Mixed-media art about Mary Magdalene at International House Hotel

click to enlarge jameswigger_hope.300.jpg

'Tis the season to be jolly, as Santa, reindeer, Christmas trees and Nativity scenes pop up all over town. Lately, Mary Magdalene — the "other Mary" not seen in the Nativity scene — is an object of increasing fascination. As a libertine who repented, she became the most mysterious saint and, consequently, a favorite of Renaissance religious painters like Domenico Tintoretto, who depicted her with flowing locks, crucifixes, skulls and satiny skin in sensational works that reflected the speculation surrounding her story. Timed to coincide with the annual PhotoNOLA festival, this third annual Magdalena show at the International House asked photographic artists to "re-imagine Mary Magdalene: Who she was and Why she was." Curated by Aline Smithson, this year's selections are displayed in the lobby and augmented by works from previous years in the Magdalena Gallery on the second floor. All are intended to explore the mythology of "extraordinary women and the divine feminine" over the ages — a sentiment amply illustrated in an adjacent chamber featuring works by guest artist Michelle Magdalena.

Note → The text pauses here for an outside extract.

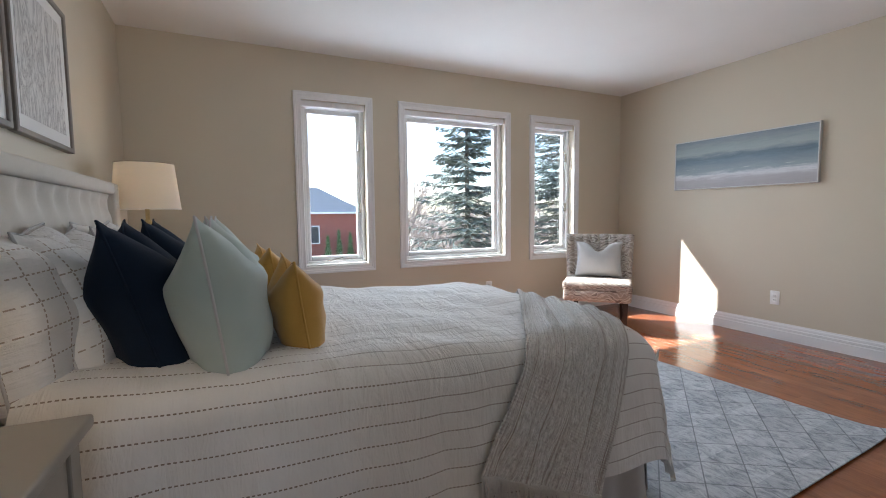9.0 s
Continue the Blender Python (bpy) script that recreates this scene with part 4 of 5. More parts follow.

Although these images initially evoke notions of pop psychology or feminist spirituality, works like James Wigger's Hope (pictured) — a view of a Mary Magdalene with a Sacred Heart glowing from her chest — come across almost like contemporary flashbacks to Tintoretto. Saintly mysticism is often associated with intimations of mortality; in Jaime Johnson's Spine, what initially looks like a braided strand of hair on a woman's back under a turbulent sky is revealed as a skeletal spine. But in Anna Tomzcak's very Biblical-looking Hector's Mistress, a visually similar object suggests a botanical scepter like an oversize laurel branch. Saints always struggled with the frailty of the flesh in relation to their expansive spirit, and in Nicole Campanello's The Fisherman's Daughter, body and spirit are reconciled in a mystical reunion with the sea. In Amanda Smith's October 08 (Trying to Fly) an evanescent woman seems to dematerialize into the ether.